• _Challenge_
Gather every line holding the string "with".

• _Source excerpt_
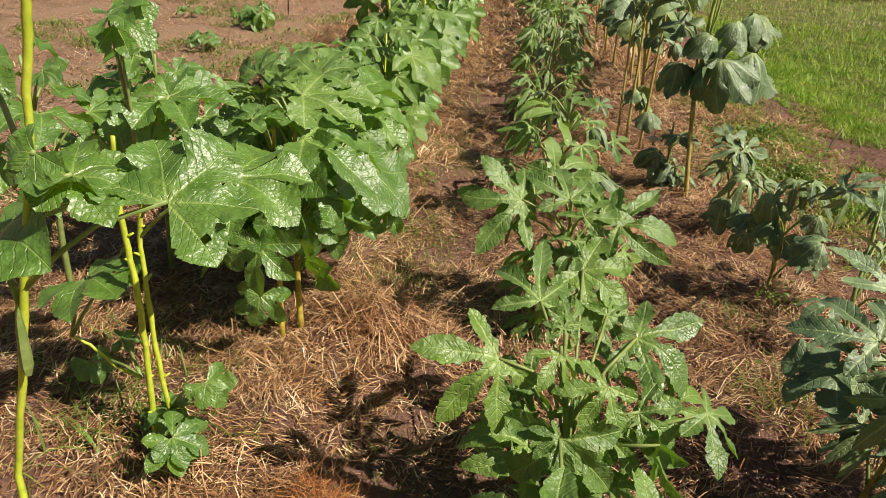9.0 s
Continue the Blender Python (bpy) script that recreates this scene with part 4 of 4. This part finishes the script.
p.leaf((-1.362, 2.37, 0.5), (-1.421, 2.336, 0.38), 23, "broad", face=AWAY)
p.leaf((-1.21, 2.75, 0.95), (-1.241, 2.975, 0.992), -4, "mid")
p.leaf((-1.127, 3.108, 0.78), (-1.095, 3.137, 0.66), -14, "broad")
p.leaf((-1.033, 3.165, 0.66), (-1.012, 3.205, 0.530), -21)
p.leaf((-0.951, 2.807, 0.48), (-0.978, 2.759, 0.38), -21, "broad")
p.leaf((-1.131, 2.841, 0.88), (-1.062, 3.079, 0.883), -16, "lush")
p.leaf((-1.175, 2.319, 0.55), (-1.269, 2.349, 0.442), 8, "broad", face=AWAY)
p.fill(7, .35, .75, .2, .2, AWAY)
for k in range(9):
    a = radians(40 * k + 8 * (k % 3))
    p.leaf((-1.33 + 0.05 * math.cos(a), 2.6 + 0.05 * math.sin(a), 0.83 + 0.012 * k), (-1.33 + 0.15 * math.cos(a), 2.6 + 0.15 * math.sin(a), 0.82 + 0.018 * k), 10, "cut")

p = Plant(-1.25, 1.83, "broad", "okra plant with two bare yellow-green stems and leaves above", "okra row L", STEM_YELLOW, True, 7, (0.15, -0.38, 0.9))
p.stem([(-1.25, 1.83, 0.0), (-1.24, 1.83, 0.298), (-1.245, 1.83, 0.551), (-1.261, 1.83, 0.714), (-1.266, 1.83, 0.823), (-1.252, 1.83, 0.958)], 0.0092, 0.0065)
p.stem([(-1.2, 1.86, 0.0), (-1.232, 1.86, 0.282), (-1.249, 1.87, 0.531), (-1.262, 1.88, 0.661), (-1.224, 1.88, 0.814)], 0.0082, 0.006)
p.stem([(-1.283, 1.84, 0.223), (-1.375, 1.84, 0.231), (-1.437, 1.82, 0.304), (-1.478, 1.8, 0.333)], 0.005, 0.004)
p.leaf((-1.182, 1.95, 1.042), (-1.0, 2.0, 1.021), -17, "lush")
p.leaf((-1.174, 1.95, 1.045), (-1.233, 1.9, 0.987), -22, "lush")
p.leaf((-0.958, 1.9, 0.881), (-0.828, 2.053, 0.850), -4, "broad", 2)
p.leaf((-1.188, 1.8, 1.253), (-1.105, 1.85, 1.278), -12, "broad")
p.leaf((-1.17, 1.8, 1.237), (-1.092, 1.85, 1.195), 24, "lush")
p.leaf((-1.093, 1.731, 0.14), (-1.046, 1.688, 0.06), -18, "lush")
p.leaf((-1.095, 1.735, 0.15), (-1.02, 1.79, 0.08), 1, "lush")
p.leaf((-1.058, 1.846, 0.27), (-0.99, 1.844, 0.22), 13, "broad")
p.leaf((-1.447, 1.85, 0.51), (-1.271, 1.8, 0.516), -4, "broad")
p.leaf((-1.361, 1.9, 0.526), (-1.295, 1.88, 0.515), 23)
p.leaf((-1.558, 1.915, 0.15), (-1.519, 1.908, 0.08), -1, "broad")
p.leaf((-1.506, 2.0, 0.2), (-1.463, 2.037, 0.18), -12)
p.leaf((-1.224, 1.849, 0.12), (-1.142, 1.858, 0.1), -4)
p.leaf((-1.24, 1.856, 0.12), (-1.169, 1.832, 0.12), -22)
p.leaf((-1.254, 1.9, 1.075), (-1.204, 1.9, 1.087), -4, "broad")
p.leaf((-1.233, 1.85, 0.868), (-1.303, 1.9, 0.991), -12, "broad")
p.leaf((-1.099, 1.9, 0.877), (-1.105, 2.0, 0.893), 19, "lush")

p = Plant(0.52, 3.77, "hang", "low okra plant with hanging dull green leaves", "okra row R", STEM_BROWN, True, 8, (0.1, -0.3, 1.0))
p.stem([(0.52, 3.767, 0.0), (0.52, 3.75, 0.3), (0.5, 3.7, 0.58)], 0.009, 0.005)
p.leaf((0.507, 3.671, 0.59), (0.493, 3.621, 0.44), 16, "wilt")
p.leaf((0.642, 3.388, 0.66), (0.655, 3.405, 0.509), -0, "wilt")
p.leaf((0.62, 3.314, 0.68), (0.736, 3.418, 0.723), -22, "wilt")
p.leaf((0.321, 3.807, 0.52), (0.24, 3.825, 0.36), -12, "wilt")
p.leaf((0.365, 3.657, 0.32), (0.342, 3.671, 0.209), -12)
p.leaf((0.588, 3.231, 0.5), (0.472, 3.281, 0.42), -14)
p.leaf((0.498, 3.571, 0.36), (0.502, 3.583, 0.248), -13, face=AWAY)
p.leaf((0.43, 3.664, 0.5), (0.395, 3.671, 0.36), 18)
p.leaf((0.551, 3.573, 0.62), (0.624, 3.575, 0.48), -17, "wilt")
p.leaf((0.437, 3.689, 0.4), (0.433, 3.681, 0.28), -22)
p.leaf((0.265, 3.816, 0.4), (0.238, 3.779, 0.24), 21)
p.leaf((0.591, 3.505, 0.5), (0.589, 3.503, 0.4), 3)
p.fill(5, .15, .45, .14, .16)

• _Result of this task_
Continue the Blender Python (bpy) script that recreates this scene with part 4 of 4. This part finishes the script.
p = Plant(-1.25, 1.83, "broad", "okra plant with two bare yellow-green stems and leaves above", "okra row L", STEM_YELLOW, True, 7, (0.15, -0.38, 0.9))
p = Plant(0.52, 3.77, "hang", "low okra plant with hanging dull green leaves", "okra row R", STEM_BROWN, True, 8, (0.1, -0.3, 1.0))